There’d be blood everywhere!

Last weekend I was at an aikido seminar where Mr. Kenneth Cottier was teaching. He's remarkable in the world of aikido because he is one of the few Englishmen (and, indeed, non-Japanese) to have trained at the hombu, or headquarters, dojo in Tokyo while the founder of aikido was still alive and teaching — in fact Mr. Cottier was there from the early 1960s. He currently holds the rank of 7th dan shihan from the Aikikai headquarters.

During the class, he addressed a common question. I'm quoting this as closely as I can recall to his actual words, although I didn't take written notes at the time.

I'm sometimes asked what would happen if a good karate-man attacked me with a decent roundhouse kick . . . What would happen? I'd be on the floor and there'd be blood everywhere! I'm 74! Why is he attacking me? Why?!"

Kenneth Cottier


European influence on Japanese sword

Miyamoto Musashi was probably the most famous swordsman in all of Japan, and he created the ni-to ryu, or two-swords, school of fighting. As readers of Fudebakudo know, there are several versions of the story of how this came about (the book mischievously contains two contradictory accounts), but one of the most enduring is that the secrets of this new, radical way of fighting were revealed to him by a mountain tengu. 

Tengu is usually translated as "goblin," which of course loses something cultural in the translation (see this Wikipedia entry on the topic for more detail). But generally it is accepted that the tengu were reclusive mountain goblins with big noses who had unsurpassed and alien skills in swordmanship.

Tengu in shrine

Tengu: Huge nose; bulgy round eyes; black, white, and red colouring; cartoony demeanour. Indisputable Western Fudebakudo influence.
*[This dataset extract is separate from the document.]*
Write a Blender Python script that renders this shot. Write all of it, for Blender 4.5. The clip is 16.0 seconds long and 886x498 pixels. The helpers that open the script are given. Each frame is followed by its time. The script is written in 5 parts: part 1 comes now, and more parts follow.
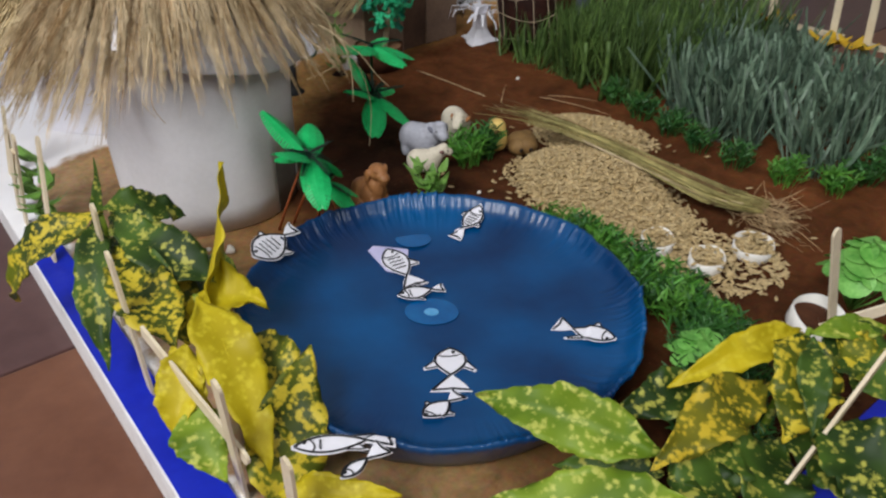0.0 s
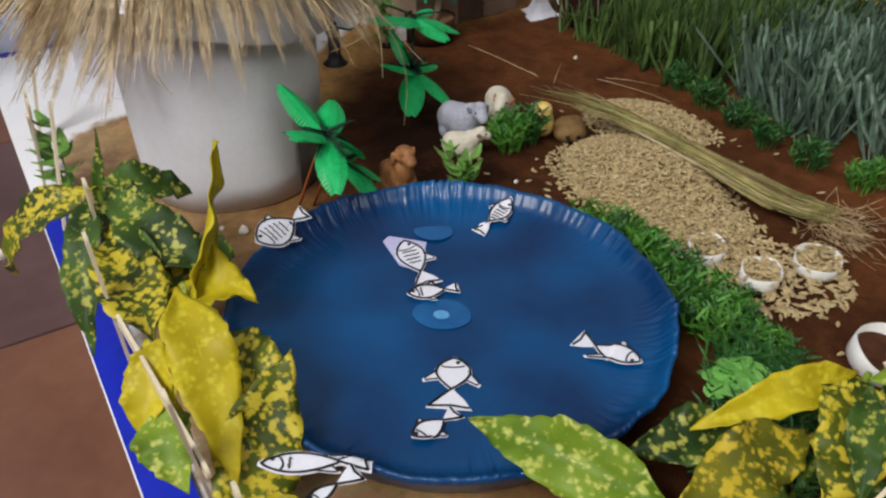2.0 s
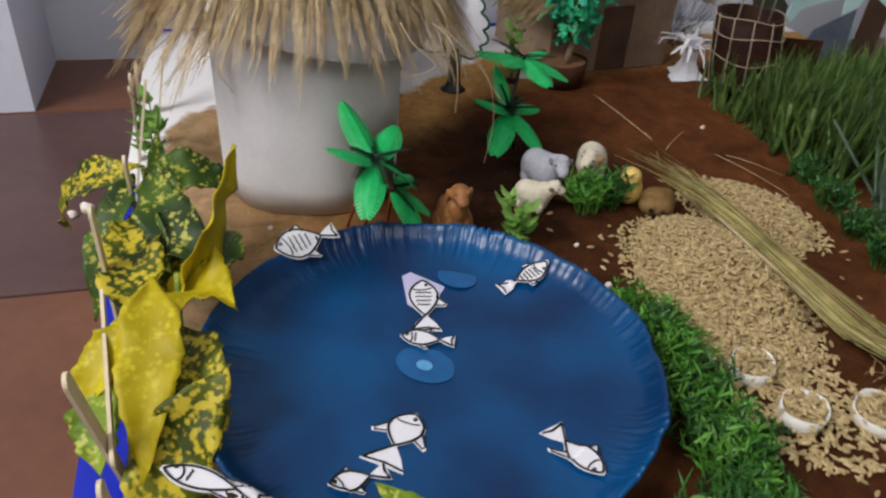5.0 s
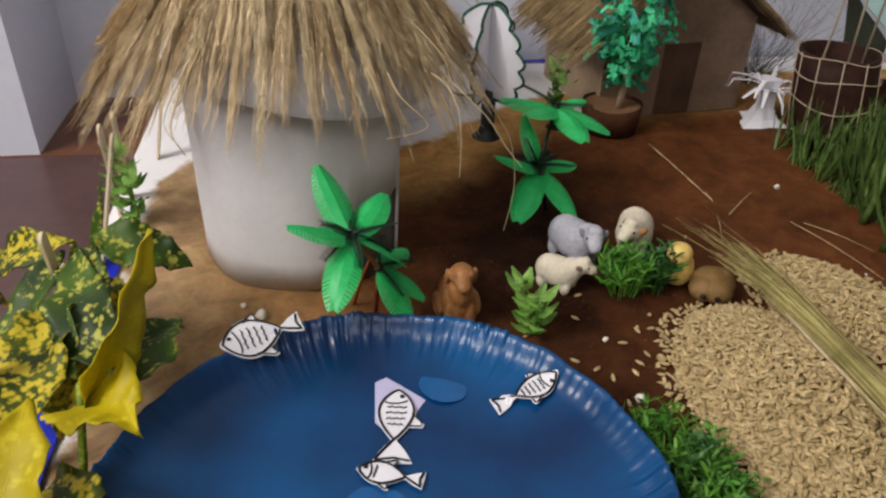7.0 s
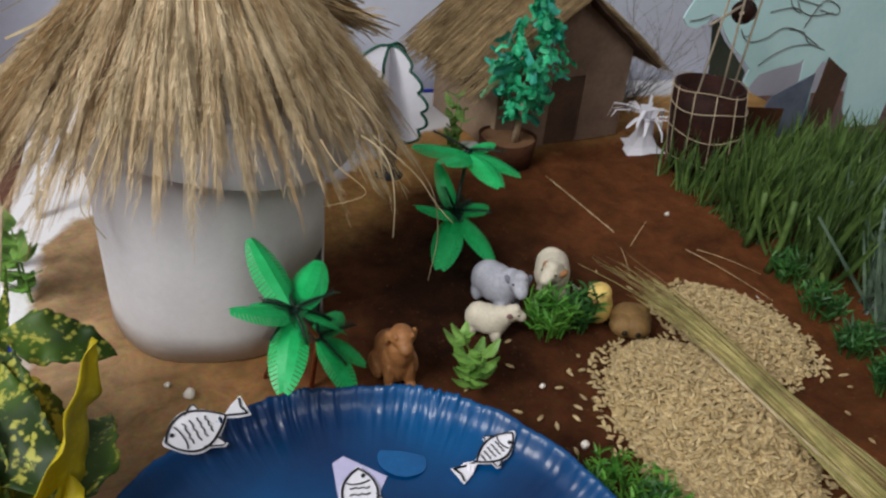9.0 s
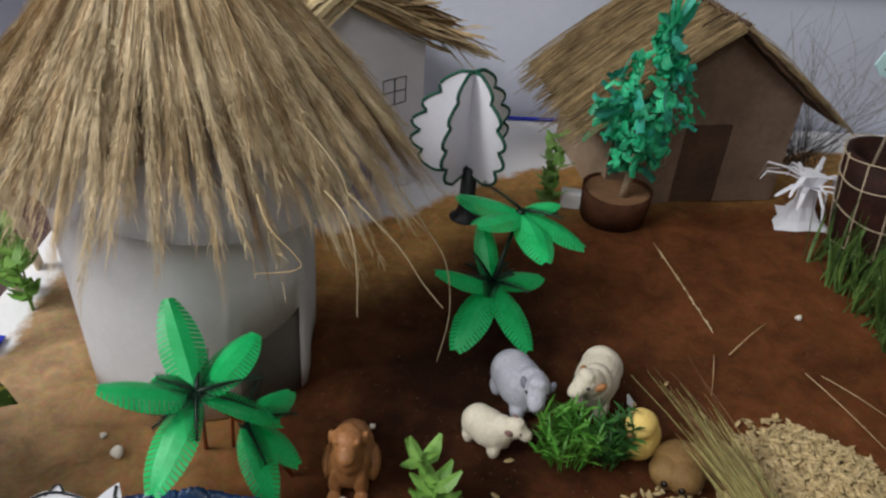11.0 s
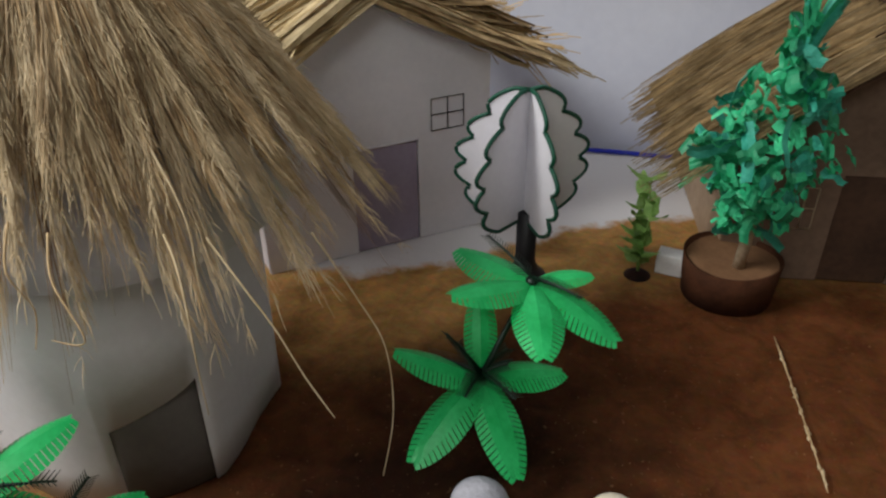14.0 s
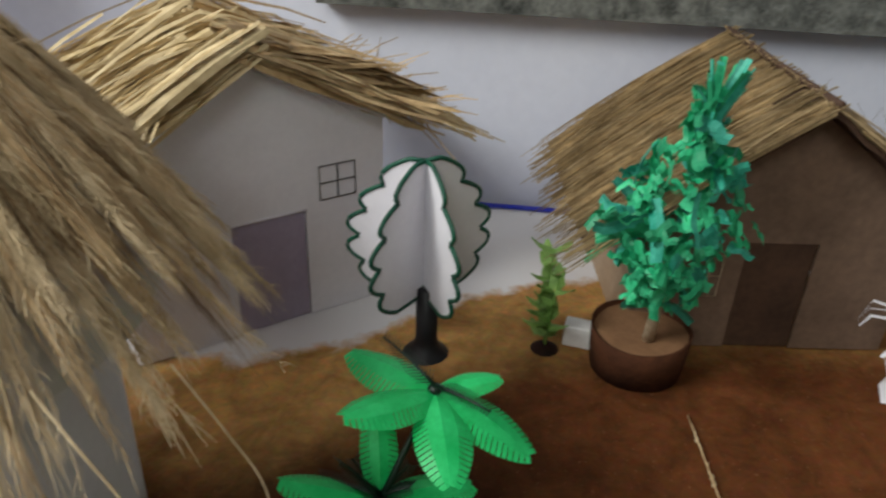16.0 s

The cheaty nature (fighting with two swords when everybody else was doing the decent thing following convention and using just the one, in the right hand), the big noses and — most subtle of all — the red and black colours that are frequently seen in contemporary woodcuts showing tengu, all point to the presence of European Fudebakudo. Rather than sacred goblins in mountain hideaways, might these not have been gaijin, Western devils teaching methods outside the box (or, as Fudebakudo scholars put it, "outside the lacquered box")? Could it be that, in this way, foreigners introduced underhand Fudebakudo tactics into hitherto honourable Japanese sword-fighting? They were reclusive because, as outsiders, they had no position in Japan's rigid social hierarchy. In fact, Japan actively rejected foreigners such as these when it adopted the sakoku policy of closing itself off from the world, which was instigated within Musashi's lifetime. It's possible that this was as a direct result of the samurai classes seeing (or suspecting) the influence such foreigners had had on him — he'd started beating them with these new strategies, after all.

Certainly it is known that Fudebakudo principles were at work in European fencing schools at the time (see this previous blog entry), and that a similar reintroduction of an Eastern military concept from the West had occurred just half a century earlier, when the Portugese began trading firearms with Japan's gunless rulers.

Of course, the truth is that we will probably never really know, because so few tengu survive today, and those that can be approached (such as the isolated captive specimens in the restricted-access area of Tokyo's Ueno Zoo) are invariably vague and elusive when questioned on the topic. So the reintroduction of Fudebakudo to Japan via European hideaways remains a controversial and perhaps taboo explanation of Musashi's brilliance and, in consequence, an overlooked influence on Japanese sword-fighting.

Starting young

The key to mastery in any martial art is to start young.

starting young 

This photograph, taken by an undercover journalist who had infiltrated a Fudebakudo Baby Camp deep in the cellars of a secret monastery in the Wutan foot-hills, shows the early stages of indoctrination. Presumably the parents paid handsomely for putting their offspring through such an elite, disciplined regime.

It makes you wonder just when the army of Fudebakudo toddler-warriors will be unleashed upon this unsuspecting world, swinging Fisher-Price battle-axes and hurling shuriken in primary colours with rounded corners.


The Penguin is Mightier than the Sword

I wanted to post this link to an interview with Berkeley Breathed on Salon for two reasons. Firstly, it has such a fantastic strap line (see myths if you are not familiar with Fudebakudo's "The Pen is Mightier . . ." motto). Secondly, I loved Breathed's Bloom County cartoon strip when it appeared in the 80s, and the interview is interesting if you're into cartooning (which of course I am). Although the Salon piece is actually from 2003 (yes, that's a long time ago already), My Comics Page recently started republishing Bloom County online to subscribers.

Fudebakudo's first exposure to the general public was in the now long-defunct UK paper The Cartoonist. In the interview, Breathed talks about how he was able to insist that he got a whole half-page space in the newspapers for his recent work Opus. The great thing about The Cartoonist was that, being a broadsheet devoted to the form, it was very generous with space, so those early Fudebakudo drawings were actually big enough to read at arm's length. I also know that some people kept them because I've met someone who showed me one of the early editions (with the Hokikoki Kata on the back page,  I think).